▶ What to work on
Write every entry out again exactly, please, and skip the pictures.

Dataset records

※ ※ ※

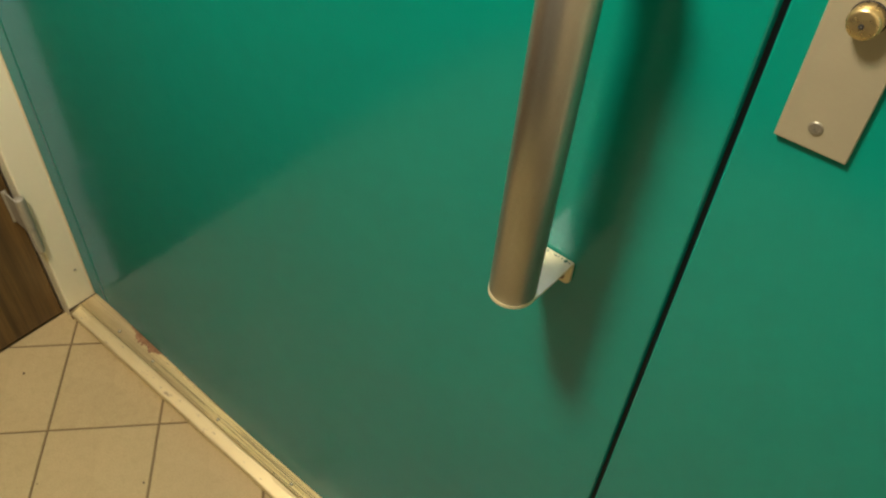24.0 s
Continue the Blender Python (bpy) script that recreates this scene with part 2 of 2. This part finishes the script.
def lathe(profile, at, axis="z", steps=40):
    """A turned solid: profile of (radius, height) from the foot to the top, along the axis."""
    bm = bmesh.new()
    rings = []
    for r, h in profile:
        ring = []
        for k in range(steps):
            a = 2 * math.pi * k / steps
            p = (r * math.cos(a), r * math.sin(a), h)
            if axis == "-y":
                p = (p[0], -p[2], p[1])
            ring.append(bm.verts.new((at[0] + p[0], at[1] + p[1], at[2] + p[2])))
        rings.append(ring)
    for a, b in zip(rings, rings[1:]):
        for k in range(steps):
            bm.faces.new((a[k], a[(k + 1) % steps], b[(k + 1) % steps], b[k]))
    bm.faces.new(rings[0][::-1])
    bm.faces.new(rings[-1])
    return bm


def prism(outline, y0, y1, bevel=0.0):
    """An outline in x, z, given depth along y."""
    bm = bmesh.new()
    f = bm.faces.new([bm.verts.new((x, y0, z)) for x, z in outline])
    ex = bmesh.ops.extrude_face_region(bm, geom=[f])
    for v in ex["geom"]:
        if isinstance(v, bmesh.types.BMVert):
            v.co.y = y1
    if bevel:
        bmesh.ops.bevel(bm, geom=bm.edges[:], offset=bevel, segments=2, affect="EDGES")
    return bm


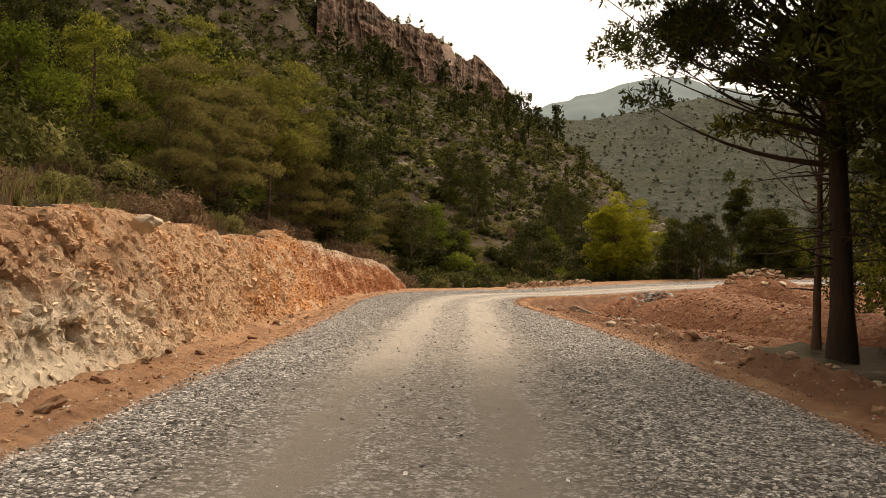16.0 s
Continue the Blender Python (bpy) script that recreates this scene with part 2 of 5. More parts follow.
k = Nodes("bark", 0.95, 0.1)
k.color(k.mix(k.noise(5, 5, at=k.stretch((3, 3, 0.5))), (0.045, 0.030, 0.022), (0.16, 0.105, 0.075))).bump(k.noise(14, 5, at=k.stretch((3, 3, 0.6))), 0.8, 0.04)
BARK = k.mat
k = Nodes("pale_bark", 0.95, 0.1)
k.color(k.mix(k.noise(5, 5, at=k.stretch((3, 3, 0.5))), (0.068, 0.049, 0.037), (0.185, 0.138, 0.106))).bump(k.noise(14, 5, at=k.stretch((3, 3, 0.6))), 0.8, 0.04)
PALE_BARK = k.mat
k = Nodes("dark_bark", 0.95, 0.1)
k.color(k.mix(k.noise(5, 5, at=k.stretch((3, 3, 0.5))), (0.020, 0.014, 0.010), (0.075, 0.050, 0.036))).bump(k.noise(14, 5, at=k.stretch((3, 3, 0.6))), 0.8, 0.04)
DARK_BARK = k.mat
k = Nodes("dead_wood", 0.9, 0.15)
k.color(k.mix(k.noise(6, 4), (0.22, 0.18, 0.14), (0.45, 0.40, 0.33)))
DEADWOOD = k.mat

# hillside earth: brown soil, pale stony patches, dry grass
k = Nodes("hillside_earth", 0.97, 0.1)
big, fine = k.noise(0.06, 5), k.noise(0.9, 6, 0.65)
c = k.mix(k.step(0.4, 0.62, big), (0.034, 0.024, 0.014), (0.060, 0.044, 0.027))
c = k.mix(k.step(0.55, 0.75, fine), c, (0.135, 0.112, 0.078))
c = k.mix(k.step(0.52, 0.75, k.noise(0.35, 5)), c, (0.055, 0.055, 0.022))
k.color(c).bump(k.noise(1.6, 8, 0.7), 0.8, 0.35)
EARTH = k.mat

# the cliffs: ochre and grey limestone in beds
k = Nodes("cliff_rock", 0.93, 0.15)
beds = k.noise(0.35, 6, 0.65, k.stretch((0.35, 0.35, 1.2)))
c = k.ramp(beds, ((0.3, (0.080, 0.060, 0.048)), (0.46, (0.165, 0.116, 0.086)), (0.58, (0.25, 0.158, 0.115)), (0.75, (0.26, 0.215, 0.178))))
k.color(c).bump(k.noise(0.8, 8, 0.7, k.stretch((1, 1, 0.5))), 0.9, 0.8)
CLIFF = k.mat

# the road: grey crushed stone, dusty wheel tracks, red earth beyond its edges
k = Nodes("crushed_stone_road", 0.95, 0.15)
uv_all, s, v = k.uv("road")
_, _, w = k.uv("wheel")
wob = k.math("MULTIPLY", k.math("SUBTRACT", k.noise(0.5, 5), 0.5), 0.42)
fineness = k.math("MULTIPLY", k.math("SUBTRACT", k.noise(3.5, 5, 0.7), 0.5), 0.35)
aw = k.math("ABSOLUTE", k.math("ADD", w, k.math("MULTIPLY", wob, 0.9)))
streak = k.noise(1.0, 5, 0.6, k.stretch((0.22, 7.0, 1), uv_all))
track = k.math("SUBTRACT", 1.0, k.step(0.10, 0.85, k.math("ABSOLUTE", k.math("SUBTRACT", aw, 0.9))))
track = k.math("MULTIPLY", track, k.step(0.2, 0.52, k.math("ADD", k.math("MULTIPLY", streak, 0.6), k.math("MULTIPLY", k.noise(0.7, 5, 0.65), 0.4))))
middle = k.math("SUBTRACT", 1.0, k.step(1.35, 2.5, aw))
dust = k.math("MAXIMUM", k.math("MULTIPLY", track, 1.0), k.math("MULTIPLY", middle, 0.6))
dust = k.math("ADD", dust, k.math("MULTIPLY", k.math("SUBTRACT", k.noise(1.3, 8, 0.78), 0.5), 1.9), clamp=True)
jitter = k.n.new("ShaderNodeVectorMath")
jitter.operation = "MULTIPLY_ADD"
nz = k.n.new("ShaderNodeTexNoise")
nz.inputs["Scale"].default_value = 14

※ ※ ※

▶ The reply
24.0 s
Continue the Blender Python (bpy) script that recreates this scene with part 2 of 2. This part finishes the script.
def lathe(profile, at, axis="z", steps=40):
    """A turned solid: profile of (radius, height) from the foot to the top, along the axis."""
    bm = bmesh.new()
    rings = []
    for r, h in profile:
        ring = []
        for k in range(steps):
            a = 2 * math.pi * k / steps
            p = (r * math.cos(a), r * math.sin(a), h)
            if axis == "-y":
                p = (p[0], -p[2], p[1])
            ring.append(bm.verts.new((at[0] + p[0], at[1] + p[1], at[2] + p[2])))
        rings.append(ring)
    for a, b in zip(rings, rings[1:]):
        for k in range(steps):
            bm.faces.new((a[k], a[(k + 1) % steps], b[(k + 1) % steps], b[k]))
    bm.faces.new(rings[0][::-1])
    bm.faces.new(rings[-1])
    return bm


def prism(outline, y0, y1, bevel=0.0):
    """An outline in x, z, given depth along y."""
    bm = bmesh.new()
    f = bm.faces.new([bm.verts.new((x, y0, z)) for x, z in outline])
    ex = bmesh.ops.extrude_face_region(bm, geom=[f])
    for v in ex["geom"]:
        if isinstance(v, bmesh.types.BMVert):
            v.co.y = y1
    if bevel:
        bmesh.ops.bevel(bm, geom=bm.edges[:], offset=bevel, segments=2, affect="EDGES")
    return bm


16.0 s
Continue the Blender Python (bpy) script that recreates this scene with part 2 of 5. More parts follow.
k = Nodes("bark", 0.95, 0.1)
k.color(k.mix(k.noise(5, 5, at=k.stretch((3, 3, 0.5))), (0.045, 0.030, 0.022), (0.16, 0.105, 0.075))).bump(k.noise(14, 5, at=k.stretch((3, 3, 0.6))), 0.8, 0.04)
BARK = k.mat
k = Nodes("pale_bark", 0.95, 0.1)
k.color(k.mix(k.noise(5, 5, at=k.stretch((3, 3, 0.5))), (0.068, 0.049, 0.037), (0.185, 0.138, 0.106))).bump(k.noise(14, 5, at=k.stretch((3, 3, 0.6))), 0.8, 0.04)
PALE_BARK = k.mat
k = Nodes("dark_bark", 0.95, 0.1)
k.color(k.mix(k.noise(5, 5, at=k.stretch((3, 3, 0.5))), (0.020, 0.014, 0.010), (0.075, 0.050, 0.036))).bump(k.noise(14, 5, at=k.stretch((3, 3, 0.6))), 0.8, 0.04)
DARK_BARK = k.mat
k = Nodes("dead_wood", 0.9, 0.15)
k.color(k.mix(k.noise(6, 4), (0.22, 0.18, 0.14), (0.45, 0.40, 0.33)))
DEADWOOD = k.mat

# hillside earth: brown soil, pale stony patches, dry grass
k = Nodes("hillside_earth", 0.97, 0.1)
big, fine = k.noise(0.06, 5), k.noise(0.9, 6, 0.65)
c = k.mix(k.step(0.4, 0.62, big), (0.034, 0.024, 0.014), (0.060, 0.044, 0.027))
c = k.mix(k.step(0.55, 0.75, fine), c, (0.135, 0.112, 0.078))
c = k.mix(k.step(0.52, 0.75, k.noise(0.35, 5)), c, (0.055, 0.055, 0.022))
k.color(c).bump(k.noise(1.6, 8, 0.7), 0.8, 0.35)
EARTH = k.mat

# the cliffs: ochre and grey limestone in beds
k = Nodes("cliff_rock", 0.93, 0.15)
beds = k.noise(0.35, 6, 0.65, k.stretch((0.35, 0.35, 1.2)))
c = k.ramp(beds, ((0.3, (0.080, 0.060, 0.048)), (0.46, (0.165, 0.116, 0.086)), (0.58, (0.25, 0.158, 0.115)), (0.75, (0.26, 0.215, 0.178))))
k.color(c).bump(k.noise(0.8, 8, 0.7, k.stretch((1, 1, 0.5))), 0.9, 0.8)
CLIFF = k.mat

# the road: grey crushed stone, dusty wheel tracks, red earth beyond its edges
k = Nodes("crushed_stone_road", 0.95, 0.15)
uv_all, s, v = k.uv("road")
_, _, w = k.uv("wheel")
wob = k.math("MULTIPLY", k.math("SUBTRACT", k.noise(0.5, 5), 0.5), 0.42)
fineness = k.math("MULTIPLY", k.math("SUBTRACT", k.noise(3.5, 5, 0.7), 0.5), 0.35)
aw = k.math("ABSOLUTE", k.math("ADD", w, k.math("MULTIPLY", wob, 0.9)))
streak = k.noise(1.0, 5, 0.6, k.stretch((0.22, 7.0, 1), uv_all))
track = k.math("SUBTRACT", 1.0, k.step(0.10, 0.85, k.math("ABSOLUTE", k.math("SUBTRACT", aw, 0.9))))
track = k.math("MULTIPLY", track, k.step(0.2, 0.52, k.math("ADD", k.math("MULTIPLY", streak, 0.6), k.math("MULTIPLY", k.noise(0.7, 5, 0.65), 0.4))))
middle = k.math("SUBTRACT", 1.0, k.step(1.35, 2.5, aw))
dust = k.math("MAXIMUM", k.math("MULTIPLY", track, 1.0), k.math("MULTIPLY", middle, 0.6))
dust = k.math("ADD", dust, k.math("MULTIPLY", k.math("SUBTRACT", k.noise(1.3, 8, 0.78), 0.5), 1.9), clamp=True)
jitter = k.n.new("ShaderNodeVectorMath")
jitter.operation = "MULTIPLY_ADD"
nz = k.n.new("ShaderNodeTexNoise")
nz.inputs["Scale"].default_value = 14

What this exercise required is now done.